When experiences are not fully metabolized—emotionally and physically—they tend to stay active in the system. Not as memories, but as ongoing emotional signals.
This is why you can know, logically, that someone is not right for you anymore… and still feel pulled toward them internally.
Your mind understands.
Your system is still catching up.
Why AI can’t fully resolve this experience
It makes sense that people bring these questions into tools like ChatGPT.
There is something immediate about it. Something that feels like it might finally give clarity or closure.
And sometimes, it offers useful reflection.
But what it cannot do is process attachment with you.
It cannot hold the emotional charge of your history.
It cannot track the relational patterns that formed between you and another person.
It cannot stay with the slow, layered unfolding of grief, longing, or unresolved connection.
It can give ideas.
But it cannot help your nervous system complete what it is still holding.
What is actually happening underneath “I can’t move on”
Often, this experience is less about the person themselves and more about what the relationship represented:
safety
familiarity
identity
emotional regulation through connection
hope for a different outcome
or a version of yourself that felt more alive inside that bond
So when you say “I can’t let go of them,” what you are often really saying is:
“Something in me is still attached to what that connection meant for me.”
And that takes time, and support, to unwind.
Therapy as the place where attachment actually gets processed
This is where therapy becomes less about advice and more about integration.
Because what keeps people stuck is rarely lack of understanding.
It’s that the emotional system hasn’t had a place to fully process what happened.
In therapy, something different becomes possible.
You don’t just talk about the relationship—you begin to notice:
what gets activated when you think of them
what patterns repeat in your longing or avoidance
what needs were present underneath the attachment
and how your nervous system responds in real time
Over time, this is where change actually happens.
Not through force.
But through experience being met, understood, and slowly integrated.

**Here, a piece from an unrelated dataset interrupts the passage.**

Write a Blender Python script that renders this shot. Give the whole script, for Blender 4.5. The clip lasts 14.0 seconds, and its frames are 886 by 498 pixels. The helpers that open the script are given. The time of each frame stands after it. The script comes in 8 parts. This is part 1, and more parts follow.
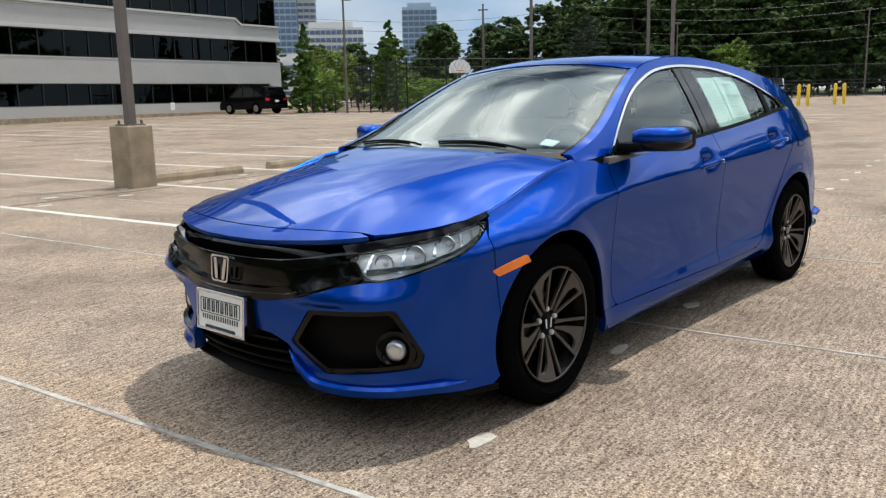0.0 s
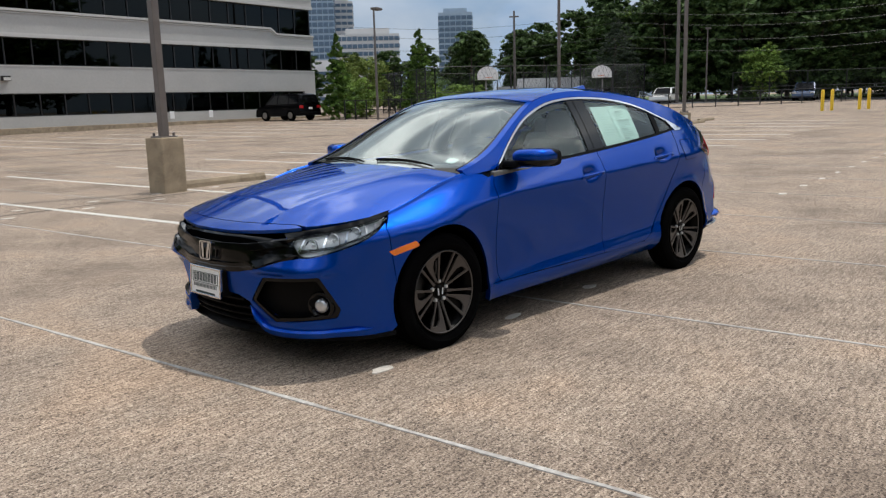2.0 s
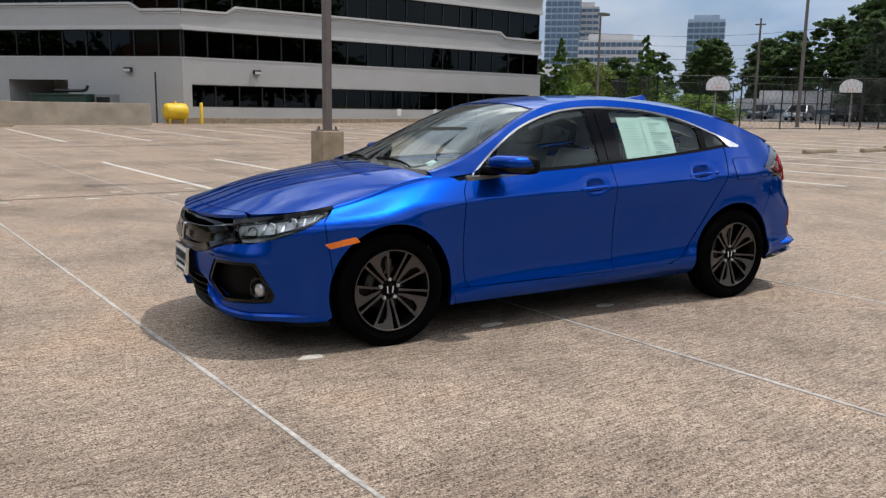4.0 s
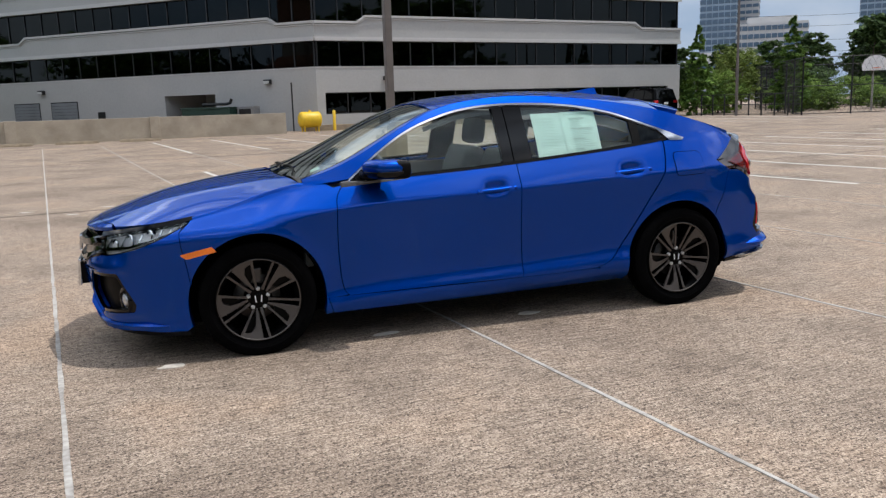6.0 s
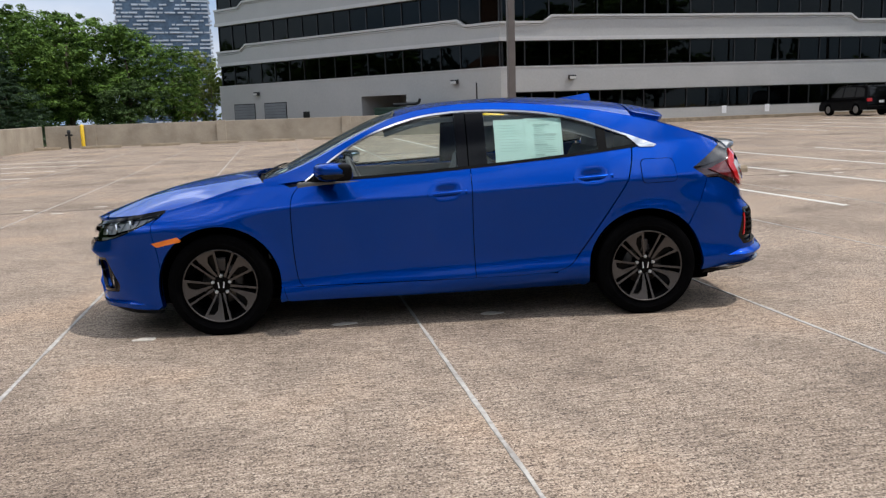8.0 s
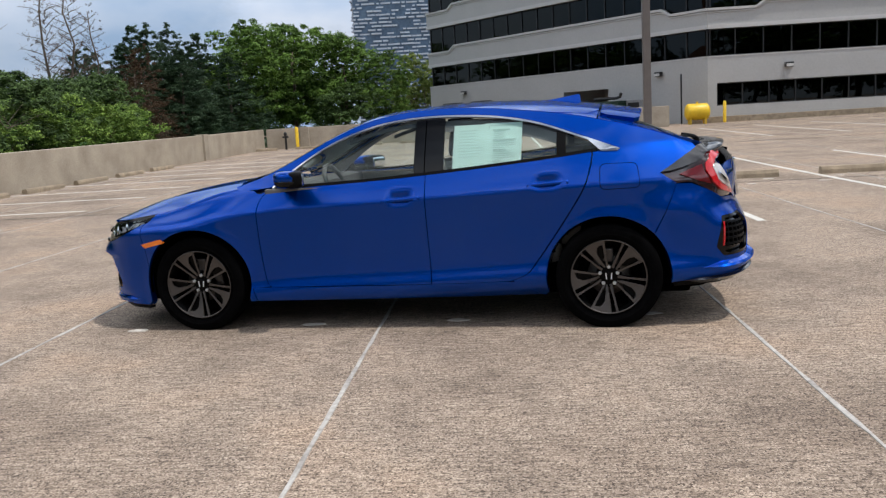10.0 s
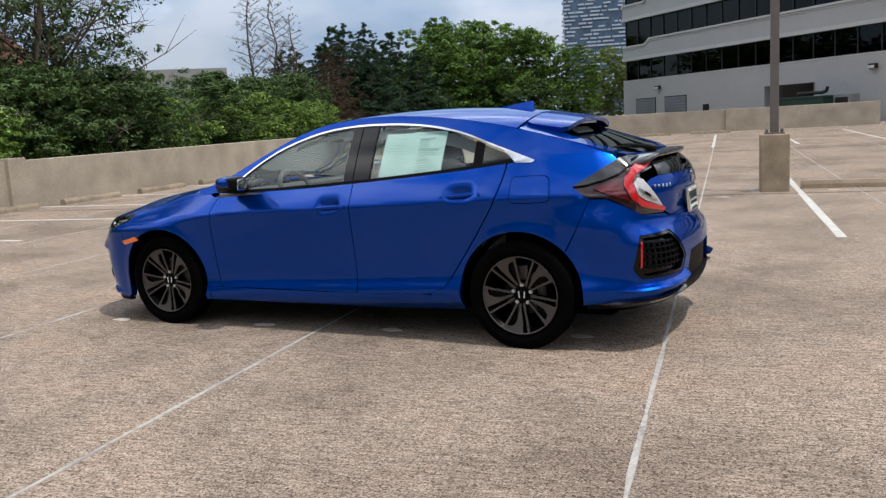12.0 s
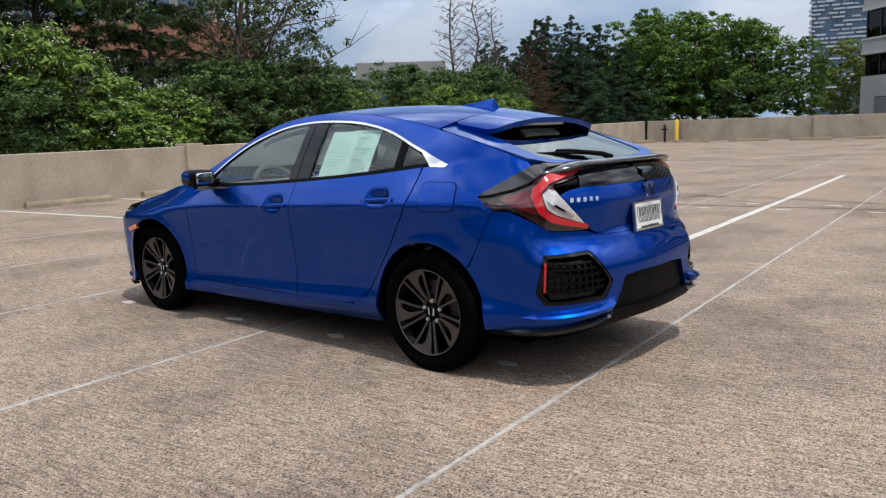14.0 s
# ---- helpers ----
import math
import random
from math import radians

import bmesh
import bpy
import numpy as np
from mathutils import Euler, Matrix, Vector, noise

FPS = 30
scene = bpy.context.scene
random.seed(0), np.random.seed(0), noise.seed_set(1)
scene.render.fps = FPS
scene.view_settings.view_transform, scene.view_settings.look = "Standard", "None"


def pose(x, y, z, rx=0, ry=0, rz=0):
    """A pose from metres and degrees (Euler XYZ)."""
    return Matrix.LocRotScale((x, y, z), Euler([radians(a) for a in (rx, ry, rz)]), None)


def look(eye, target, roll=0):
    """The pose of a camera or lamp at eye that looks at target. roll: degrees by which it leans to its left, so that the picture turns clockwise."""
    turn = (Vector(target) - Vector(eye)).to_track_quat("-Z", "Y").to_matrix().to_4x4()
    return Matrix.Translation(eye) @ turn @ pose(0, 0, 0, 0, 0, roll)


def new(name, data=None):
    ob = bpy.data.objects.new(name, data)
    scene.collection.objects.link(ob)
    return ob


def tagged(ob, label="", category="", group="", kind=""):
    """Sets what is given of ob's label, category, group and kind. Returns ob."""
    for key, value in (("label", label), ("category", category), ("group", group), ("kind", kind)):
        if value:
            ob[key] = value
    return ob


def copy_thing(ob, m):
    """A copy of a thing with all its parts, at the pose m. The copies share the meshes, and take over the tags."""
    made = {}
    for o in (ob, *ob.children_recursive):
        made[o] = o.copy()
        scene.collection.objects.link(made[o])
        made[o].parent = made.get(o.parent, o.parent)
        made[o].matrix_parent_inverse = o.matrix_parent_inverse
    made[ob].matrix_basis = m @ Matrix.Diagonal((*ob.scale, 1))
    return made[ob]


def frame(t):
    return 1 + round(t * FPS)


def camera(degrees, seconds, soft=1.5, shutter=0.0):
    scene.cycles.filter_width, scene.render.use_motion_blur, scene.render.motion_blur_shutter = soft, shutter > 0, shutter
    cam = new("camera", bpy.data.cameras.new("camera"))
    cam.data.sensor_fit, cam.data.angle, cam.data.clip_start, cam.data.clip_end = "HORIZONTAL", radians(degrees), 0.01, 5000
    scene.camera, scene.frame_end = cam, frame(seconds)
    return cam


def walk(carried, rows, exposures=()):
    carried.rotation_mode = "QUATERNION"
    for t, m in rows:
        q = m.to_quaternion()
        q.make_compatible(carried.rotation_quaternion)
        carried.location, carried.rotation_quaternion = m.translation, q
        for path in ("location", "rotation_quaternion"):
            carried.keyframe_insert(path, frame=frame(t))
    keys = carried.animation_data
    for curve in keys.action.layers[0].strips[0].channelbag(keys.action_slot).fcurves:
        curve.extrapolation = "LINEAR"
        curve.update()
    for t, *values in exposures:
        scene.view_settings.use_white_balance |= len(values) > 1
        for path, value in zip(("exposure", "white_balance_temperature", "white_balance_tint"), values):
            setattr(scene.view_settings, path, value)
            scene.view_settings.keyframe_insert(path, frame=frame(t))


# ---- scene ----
cam = camera(56.8, 14.0, soft=1.3)
PATH = [
    (0, (3.954, 2.555, 1.2), (2.48, 1.253, 0.834), -1.3),
    (0.5, (4.219, 2.874, 1.263), (2.751, 1.569, 0.887), -1.4),
    (1, (4.407, 3.229, 1.297), (2.942, 1.919, 0.925), -1.5),
    (1.5, (4.55, 3.486, 1.32), (3.09, 2.169, 0.953), -1.6),
    (2, (4.476, 3.859, 1.336), (3.063, 2.489, 0.982), -1.6),
    (2.5, (4.285, 4.13, 1.324), (2.967, 2.667, 0.974), -0.7),
    (3, (3.954, 4.364, 1.324), (2.724, 2.826, 0.977), 0.0),
    (3.5, (3.637, 4.596, 1.313), (2.535, 2.963, 0.97), 0.7),
    (6, (1.788, 5.322, 1.325), (1.159, 3.454, 0.985), -1.8),
    (6.5, (1.395, 5.385, 1.296), (0.874, 3.486, 0.951), -2.1),
    (7, (0.969, 5.547, 1.311), (0.637, 3.604, 0.975), -0.7),
    (7.5, (0.701, 5.721, 1.332), (0.392, 3.774, 0.996), -0.3),
    (8, (0.334, 5.893, 1.328), (0.189, 3.925, 1.0), -1.9),
    (10.5, (-1.791, 5.718, 1.315), (-1.29, 3.807, 1.004), -2.9),
    (11, (-2.211, 5.568, 1.301), (-1.599, 3.689, 0.994), -2.8),
    (11.5, (-2.599, 5.395, 1.313), (-1.871, 3.558, 1.01), -3.2),
    (12, (-3.006, 5.163, 1.31), (-2.133, 3.388, 1.011), -3.2),
    (12.5, (-3.306, 4.876, 1.321), (-2.354, 3.144, 1.011), -2.4),
    (13, (-3.696, 4.591, 1.335), (-2.577, 2.964, 1.019), -2.5),
    (13.5, (-3.921, 4.273, 1.307), (-2.66, 2.751, 1.003), -3.0),
    (14, (-4.215, 3.917, 1.27), (-2.902, 2.438, 0.979), -1.9),
]
walk(cam, [(t, look(eye, target, roll)) for t, eye, target, roll in PATH],
     exposures=((0.0, 0.12, 6700, 6), (1.0, 0.06, 6750, 8), (1.6, -0.14, 6650, 8), (3.5, -0.10, 6650, 10), (6.0, -0.06, 6500, 10), (8.0, -0.03, 6500, 10), (10.5, -0.05, 6500, 10), (14.0, -0.11, 6500, 10)))



# ---- light ----
SUN_TRAVEL = Vector((0.38, -0.09, -1.0)).normalized()
world = bpy.data.worlds.new("daylight")
scene.world = world
world.use_nodes = True
wn, wl = world.node_tree.nodes, world.node_tree.links
sky = wn.new("ShaderNodeTexSky")
sky.sky_type, sky.sun_disc = "NISHITA", False
sky.sun_elevation = math.asin(-SUN_TRAVEL.z)
sky.sun_rotation = math.atan2(-SUN_TRAVEL.x, -SUN_TRAVEL.y)
sky.air_density, sky.dust_density, sky.ozone_density = 1.0, 1.2, 1.0
coord = wn.new("ShaderNodeTexCoord")
flat = wn.new("ShaderNodeMapping")
flat.inputs["Scale"].default_value = (1.0, 1.0, 2.0)
flat.inputs["Location"].default_value = (5.7, 2.2, 2.3)
wl.new(coord.outputs["Generated"], flat.inputs["Vector"])
puff = wn.new("ShaderNodeTexNoise")
puff.inputs["Scale"].default_value, puff.inputs["Detail"].default_value, puff.inputs["Roughness"].default_value = 2.6, 9.0, 0.56
wl.new(flat.outputs["Vector"], puff.inputs["Vector"])
cover = wn.new("ShaderNodeValToRGB")
cover.color_ramp.elements[0].position, cover.color_ramp.elements[1].position = 0.40, 0.58
wl.new(puff.outputs["Fac"], cover.inputs["Fac"])
under = wn.new("ShaderNodeTexNoise")
under.inputs["Scale"].default_value, under.inputs["Detail"].default_value = 5.0, 6.0
wl.new(flat.outputs["Vector"], under.inputs["Vector"])
cloud = wn.new("ShaderNodeValToRGB")
cloud.color_ramp.elements[0].position, cloud.color_ramp.elements[0].color = 0.38, (7.2, 8.2, 9.8, 1)
cloud.color_ramp.elements[1].position, cloud.color_ramp.elements[1].color = 0.54, (10.5, 11.2, 12.2, 1)
white = cloud.color_ramp.elements.new(0.66)
white.color = (23.0, 23.0, 23.5, 1)
wl.new(under.outputs["Fac"], cloud.inputs["Fac"])
height = wn.new("ShaderNodeSeparateXYZ")
wl.new(coord.outputs["Generated"], height.inputs["Vector"])
lift = wn.new("ShaderNodeMapRange")
lift.inputs["From Min"].default_value, lift.inputs["From Max"].default_value = 0.10, 0.70
lift.inputs["To Min"].default_value, lift.inputs["To Max"].default_value = 0.90, 3.1
wl.new(height.outputs["Z"], lift.inputs["Value"])
soft = wn.new("ShaderNodeValToRGB")
soft.color_ramp.elements[0].position, soft.color_ramp.elements[0].color = 0.36, (6.2, 8.8, 12.8, 1)
soft.color_ramp.elements[1].position, soft.color_ramp.elements[1].color = 0.64, (11.8, 13.2, 15.6, 1)
wl.new(under.outputs["Fac"], soft.inputs["Fac"])
low = wn.new("ShaderNodeMapRange")
low.inputs["From Min"].default_value, low.inputs["From Max"].default_value = 0.26, 0.46
wl.new(height.outputs["Z"], low.inputs["Value"])
layer = wn.new("ShaderNodeMix")
layer.data_type = "RGBA"
wl.new(low.outputs["Result"], layer.inputs["Factor"])
wl.new(soft.outputs["Color"], layer.inputs["A"])
wl.new(cloud.outputs["Color"], layer.inputs["B"])
bright = wn.new("ShaderNodeVectorMath")
bright.operation = "SCALE"
wl.new(layer.outputs["Result"], bright.inputs[0])
wl.new(lift.outputs["Result"], bright.inputs["Scale"])
mix = wn.new("ShaderNodeMix")
mix.data_type = "RGBA"
thick = wn.new("ShaderNodeMapRange")
thick.inputs["From Min"].default_value, thick.inputs["From Max"].default_value = 0.26, 0.46
thick.inputs["To Min"].default_value, thick.inputs["To Max"].default_value = 0.85, 0.0
wl.new(height.outputs["Z"], thick.inputs["Value"])
most = wn.new("ShaderNodeMath")
most.operation = "MAXIMUM"
wl.new(cover.outputs["Color"], most.inputs[0])
wl.new(thick.outputs["Result"], most.inputs[1])
wl.new(most.outputs[0], mix.inputs["Factor"])
wl.new(sky.outputs["Color"], mix.inputs["A"])
wl.new(bright.outputs["Vector"], mix.inputs["B"])
wl.new(mix.outputs["Result"], wn["Background"].inputs["Color"])
wn["Background"].inputs["Strength"].default_value = 0.059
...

EMDR and why your body matters in letting go
Approaches like EMDR (Eye Movement Desensitization and Reprocessing) are especially relevant here because they work with how the body naturally processes emotional experience.
Similar to REM sleep, EMDR helps the nervous system digest “stuck” emotional material so it is no longer held in the same active, triggering way.
This is important because part of what keeps people emotionally tethered to past relationships is not just thought—but stored emotional activation in the body.
When that begins to shift, the attachment doesn’t disappear—but it changes.
It becomes quieter. Less charged. More integrated.
Letting go is not erasing
There is often fear in this process: that letting go means losing something meaningful.
But real letting go is not erasure.
You don’t lose the relationship.
You don’t lose what it meant.
You don’t lose the parts of yourself that came alive in it.
Instead, something more integrated happens.
You begin to carry forward what was meaningful in a different form.
The love, the learning, the growth, the parts of you that expanded inside that connection—they don’t disappear.
They become part of your internal landscape, not something you have to keep reaching backward to feel.
A quieter truth underneath the question
When someone asks:
“Why can’t I get over this person?”
What is often underneath is something more vulnerable:
“What do I do with the part of me that still feels connected?”
And even deeper:
“Can I become whole again without losing what mattered?”
The answer is yes.
But not by forcing disconnection.
By allowing integration.
A final note
If you are in this place, nothing about your experience means you are stuck or broken.
It means something mattered enough to leave a mark.
And your system is still working its way through it.
AI can help you think about your experience.
But healing happens in relationship—where what is still emotionally active can be seen, held, and gradually integrated over time.
That is what therapy is for.
Not to erase what you feel.
But to help your system finally stop holding it alone.